A finely diced onion, a finely diced carrot, (I didn't have any celery to complete the classic soffritto), along with several cloves of minced garlic, and some diced guanciale were sautéed in a pan, in olive oil, until soft.

The pan was then deglazed with half a glass of white wine, which was reduced by more than half, and which also allowed the alcohol to burn off.

A tin of tomatoes (Italian, San Marzano tomatoes) was opened, poured into a bowl, chopped, and then seasoned - (a little sea salt, generous quantities of freshly ground black pepper, and half a teaspoon of organic brown sugar added); this was added to the pan where the other ingredients simmered happily, and a glug or two of olive oil was also added to the pan.

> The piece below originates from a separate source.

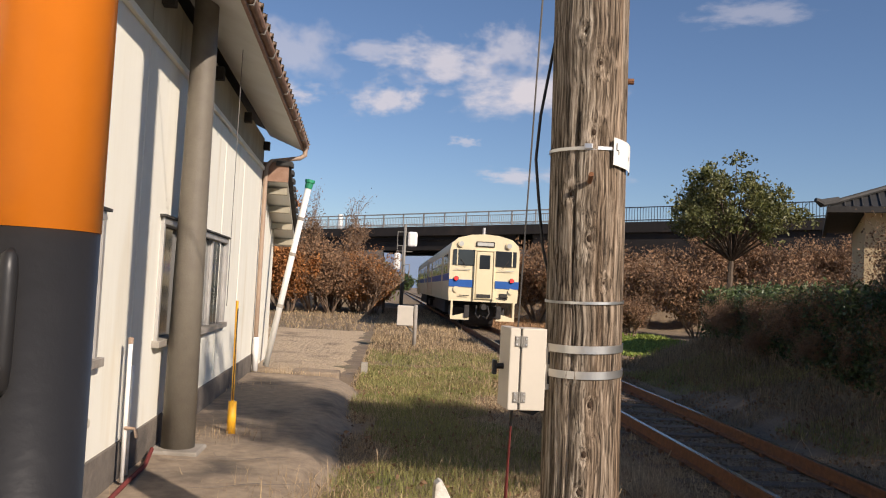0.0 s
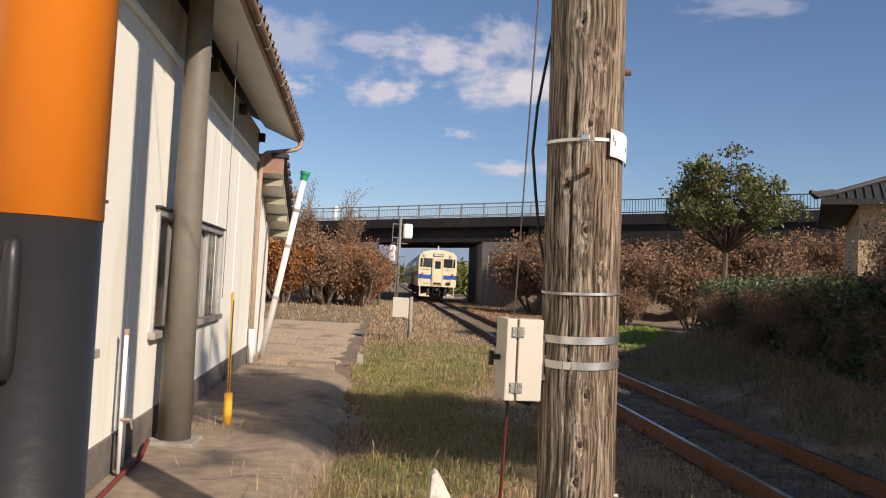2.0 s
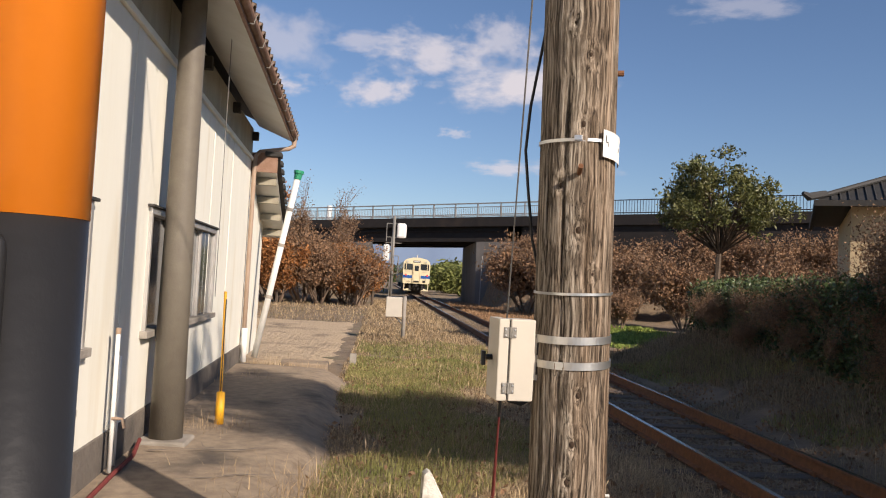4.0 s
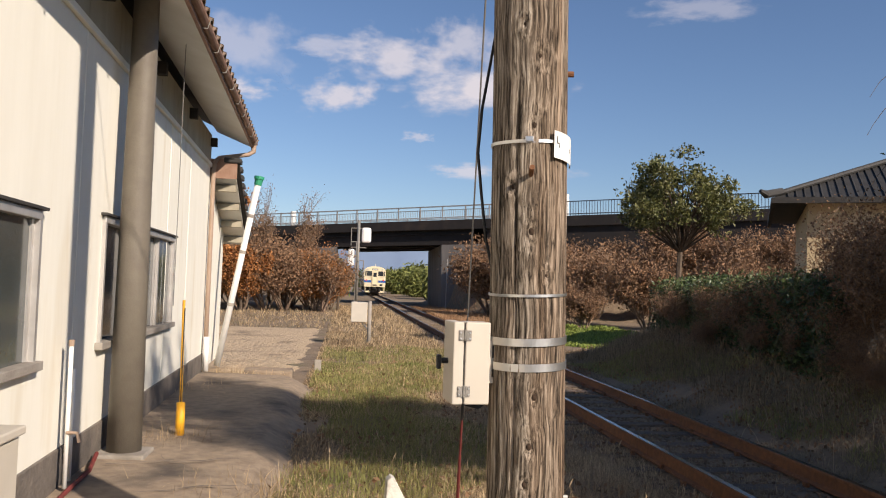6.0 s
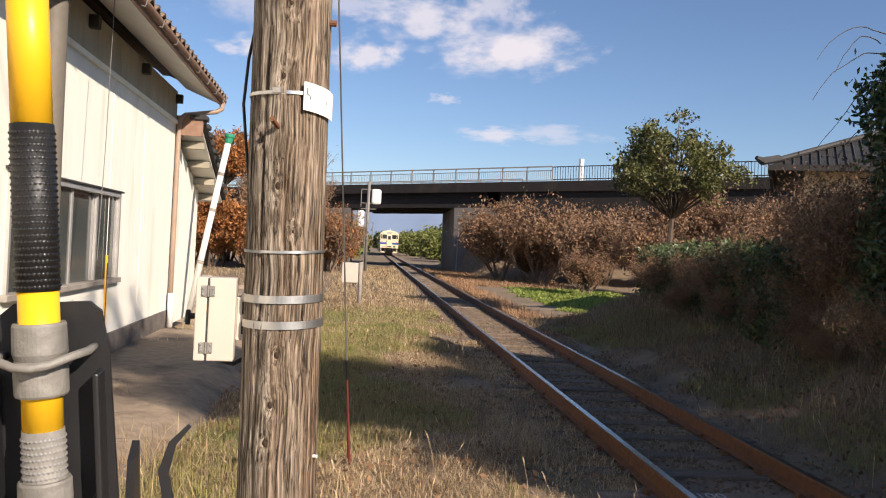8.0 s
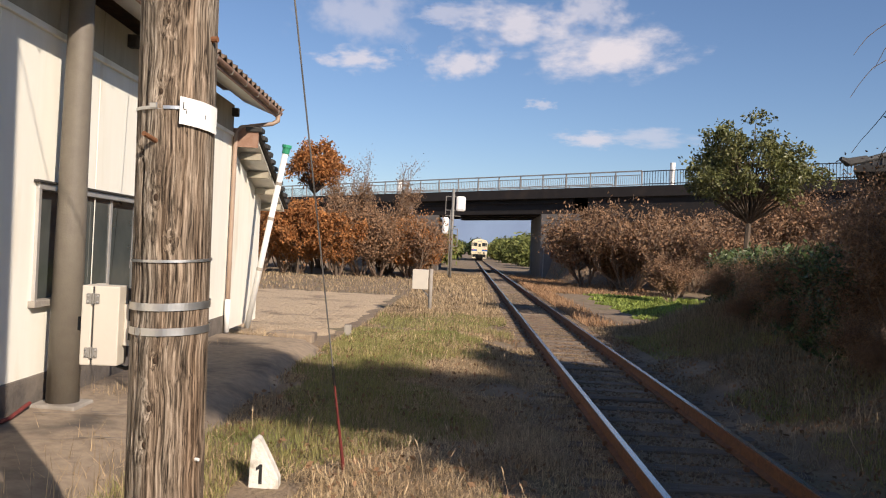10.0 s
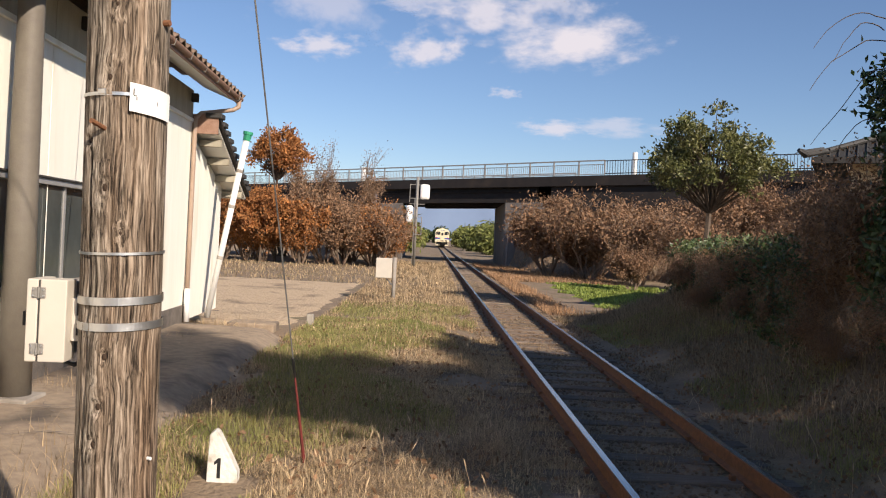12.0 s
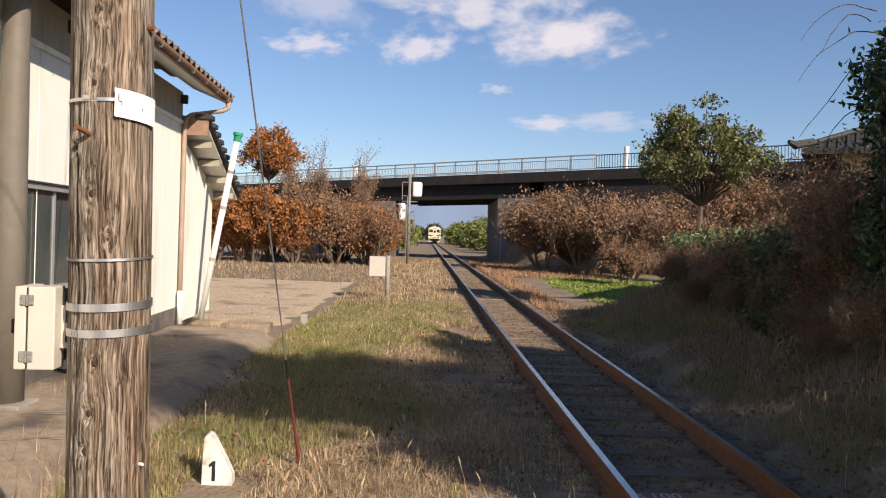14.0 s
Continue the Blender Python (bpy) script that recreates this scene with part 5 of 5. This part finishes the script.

This was then simmered for almost an hour, allowed to cook down, and thicken, intensifying the flavours which were mixing, marrying, melding, at which point another pot of salted water was put on the boil, and the pasta added.

A jar of borlotti beans (which hailed from the superb Prunotto company, from Piedmont, in northern Italy - I have visited one of their farms) was drained and added to the rest of the ingredients; several ladles of that wonderful rich starchy broth in which the pasta was cooked was next, followed by the (cooked) pasta itself, whereupon they were all mixed together in the pan.

At this point, dinner (proper plates, tablecloth, napkins, place mats, crockery, cutlery, glassware) was served.

And it was delicious, though I say so, myself.